Hong Kong Government Kowtows to Beijing and Violates Pledge to "Allow Hong Kong People to Rule Hong Kong" By Intending to Push Through Article 23 of the Basic Law Despite Widespread Opposition
(Clearwisdom.net) Ceng Zhunliang reports from Central News Agency: For the past five years since Hong Kong's sovereignty was transferred back to China, on one hand, the Hong Kong government has talked loudly about "one country, two systems" and "no change in 50 years" since the handover to China. On the other hand, it has been attempting to eagerly establish Article 23 of the Basic Law despite the fact that over half of Hong Kong's citizens are against it.
Article 23 of the Basic Law stipulates that the Hong Kong Special Administrative Region (HKSAR) shall enact laws on its own to prohibit any act of treason, secession, sedition, subversion against the Central People's Government (CPG), to prohibit the theft of state secrets, to prohibit foreign political organizations or bodies from conducting political activities in the Region, and to prohibit political organizations of the Region from establishing ties with foreign political organizations.
There are have been disputes on how the HKSAR should carry out the Article 23 of the Basic Law, and how to add or revise related articles. In September, under the Beijing government's instigation, the Hong Kong government made a Proposal for Implementation of Article 23 that intended to implement the law without adequate legislative process of public consultation and discussion. However, an earlier survey indicated that 54% interviewees were against this legislation. In a recent survey conducted by Hong Kong Chinese University, 45% interviewees were against the legislation. Only 20% of the people support it.
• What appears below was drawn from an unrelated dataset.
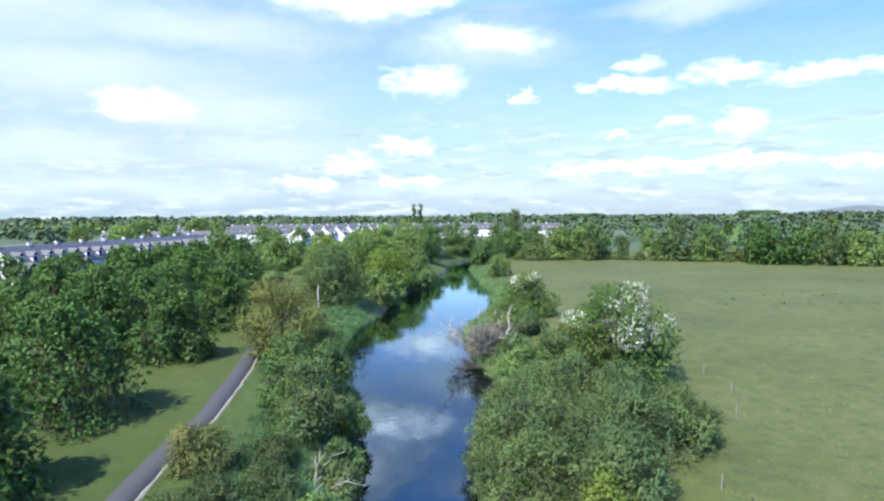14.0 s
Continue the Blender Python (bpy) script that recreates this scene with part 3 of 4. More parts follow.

Some political observers indicated that Hong Kong government's " Consultation Document on Proposals to Implement Article 23 of the Basic Law" was published on September 24, 2002 at Beijing's request. (Editor's Note: The Consultation Document discusses the proposed legislation in general terms only -- no specifics are given. It is proposed that after the Consultation Period ends, December 24, 2002, that the legislation proceed directly to it's final stages with no provision given for public input into the final wording of the legislation itself. Normally, a "White Paper" would be called for, which presents the entire proposed final wording of the legislation to the public for comment before it is passed into law.)
Although the Hong Kong government repeatedly insists that the implementation of Article 23 will not at all interfere with Hong Kong people's freedoms, Hong Kong's political parties, academic circles, medias, religions, and legal systems as well as many countries, organizations, and media around the world have been expressing worries and concerns. This indicates that the Hong Kong government has so far failed to resolve the concerns raised by its hurried implementation of Article 23 of the Basic Law.
Recently, a non-governmental human rights union formed by more than 40 various organizations in Hong Kong initiated a big rally against the implementation of Article 23 of the Basic Law. 5000 people were originally expected, yet approximately 60,000 people showed up, which is very rare in Hong Kong. The Hong Kong government was very surprised. However whether this could achieve the effect of making the government change its policies is yet to be seen.
In fact, it should not be a surprise that the Hong Kong people, who have been used to democracy, freedom, and an open society, reacted strongly to Article 23.
Political analysts say that it is truly hard to understand Beijing's political logic. It seems Beijing wants to keep using the term "one country, two systems" in describing Hong Kong, yet at the same time it is reducing freedom of speech.
In conclusion, the implementation of Article 23 of the Basic Law will likely become the biggest threat to Hong Kong people's freedoms of thought, belief, speech, freedom of the press and literature, freedom of information, freedom to carry out academic research, and even the freedom of association. The voice opposing the legislation is high in Hong Kong. If the Hong Kong government continues to please the Chinese government, ignoring the Hong Kong people's will, and imposes Article 23 on the people, it would in fact be violating its pledges that "Hong Kong people rule Hong Kong", "high autonomy", and "no change in 50 years." How could the people of the world ever trust the Chinese government again?